Our utilization review nurses’ CLS/physician advisor decision matrix uses a cutoff point of CLS ≥ 75 for inpatient consideration, which compares favorably with this study’s cutoff point of CLS ≥76, yielding the highest correct classification rate of 86%. Considering the nurses’ utilization decision matrix, which includes eight decision pathways using the CLS, only two pathways result in physician advisor referrals. Since implementing the AI utilization tool, there has been a reduction in physician advisor referrals from an average of 522 patients per month to an average of 107 patients per month.
This study was limited to a single tertiary medical center. A significant difference in the incidence of hospital inpatients at discharge, other than the reported 74%, could change these results.
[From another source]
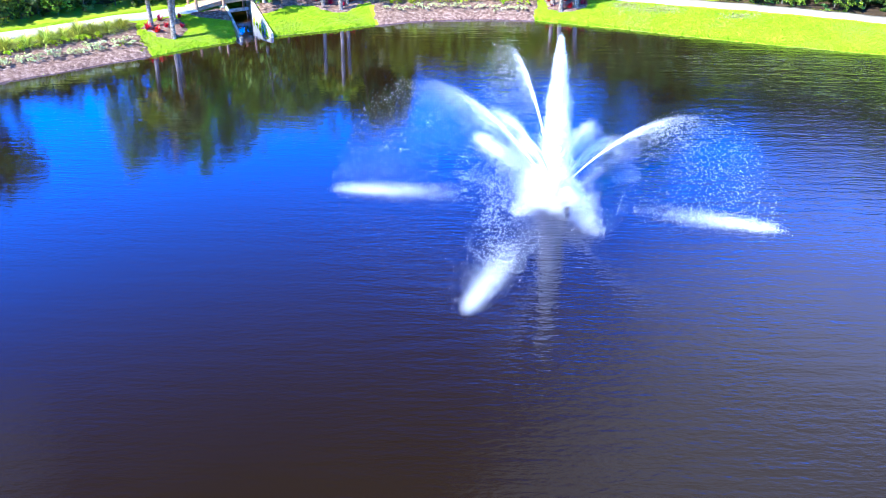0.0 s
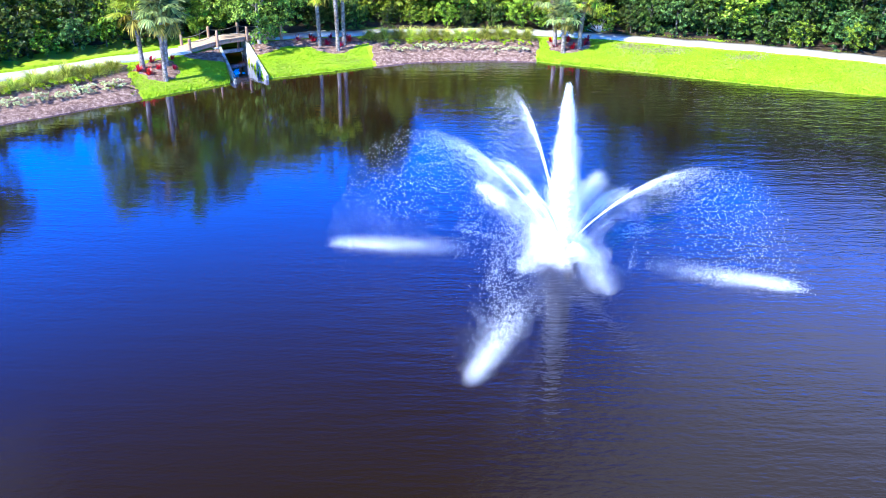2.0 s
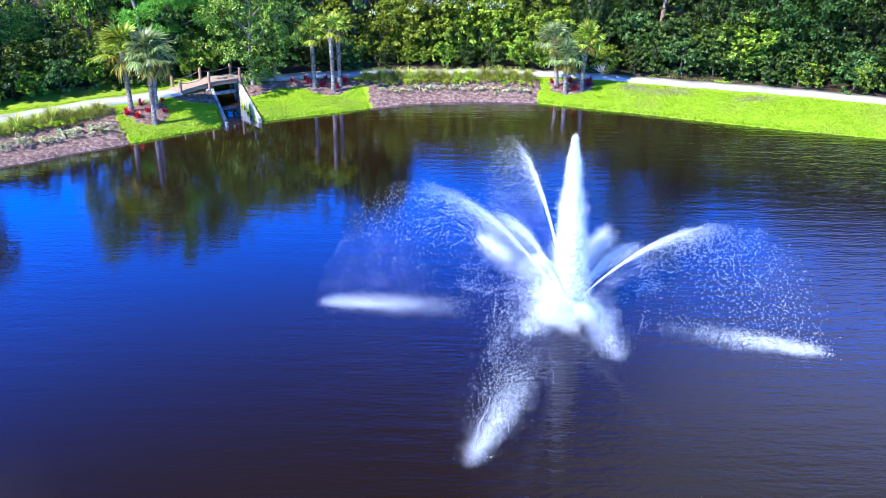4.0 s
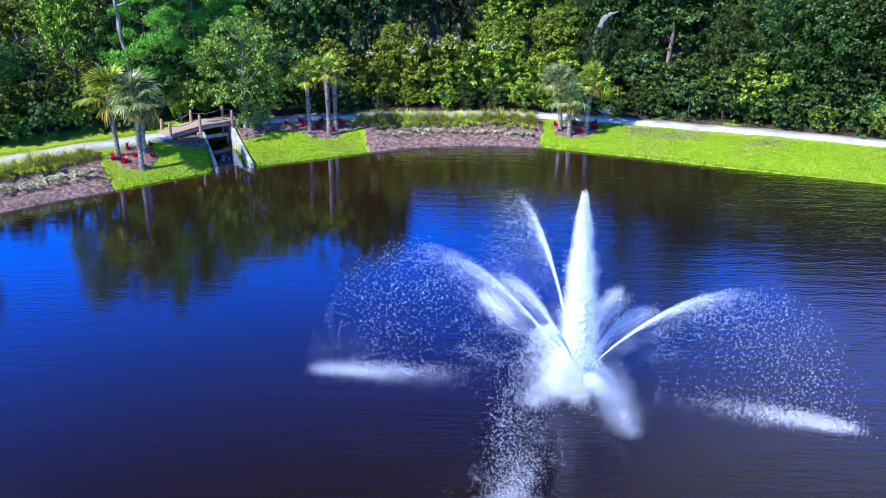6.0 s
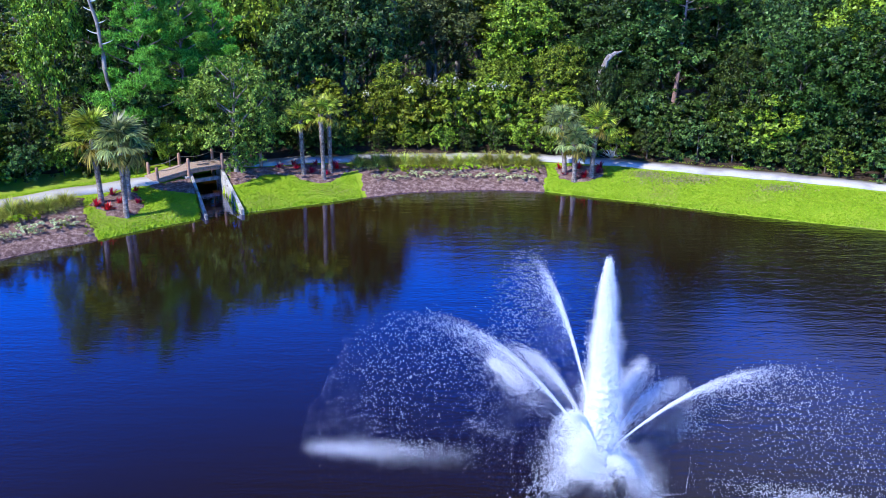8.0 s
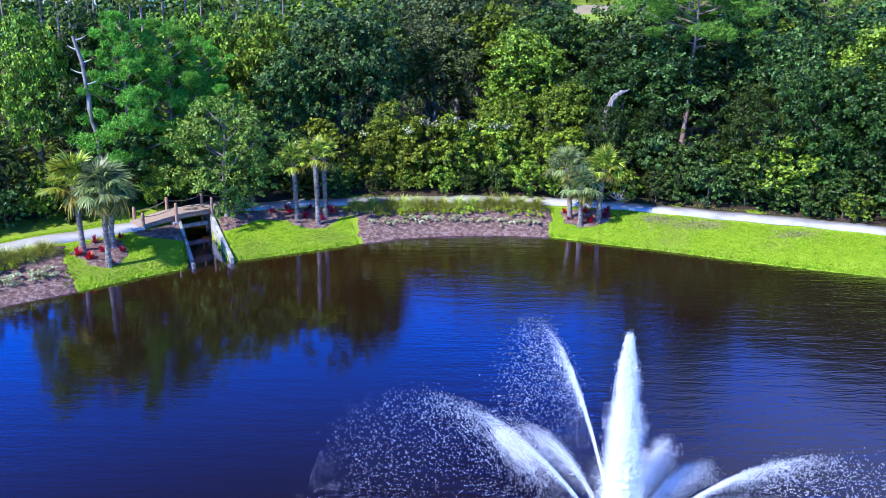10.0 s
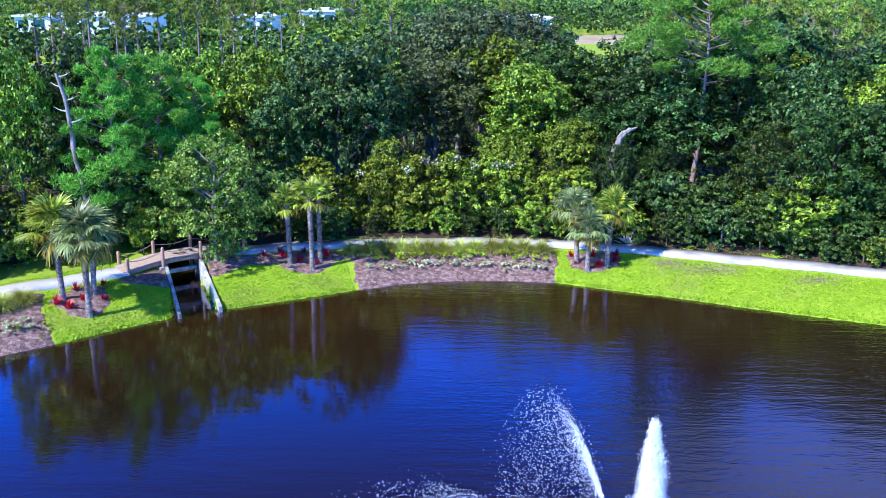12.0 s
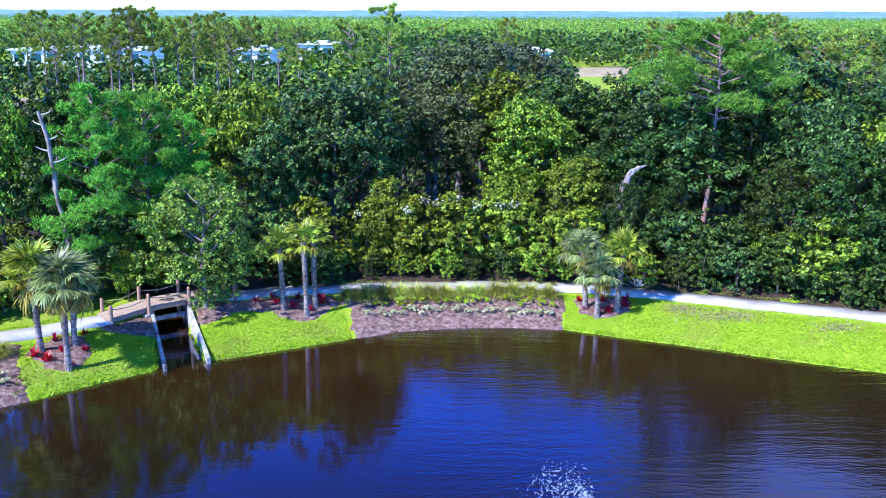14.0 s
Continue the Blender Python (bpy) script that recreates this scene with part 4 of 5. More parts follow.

Likelihood ratios (LRs) are independent of prevalence and can be calculated from the sensitivity and specificity data in Table 2. The highest positive LR is 26 for a CLS of 110.10 This study supports the validity of real-time automated AI determination for accurately predicting the outcome of appropriate inpatient orders for care aligned with final inpatient discharge. Generalizing these results, we cautiously assert that real-time AI has the potential to improve the accuracy and timeliness of utilization reviews by reducing waste related to manpower expenditure for hospital/payer faxes, emails, and phone calls. Using real-time AI would benefit patients, hospitals, and payers by reducing errors that require disputes and rework, thus lowering costs for both hospitals and payers while increasing appropriate accountability for payment for hospital care.
Disclosure statement/Funding
The authors report no funding or conflicts of interest.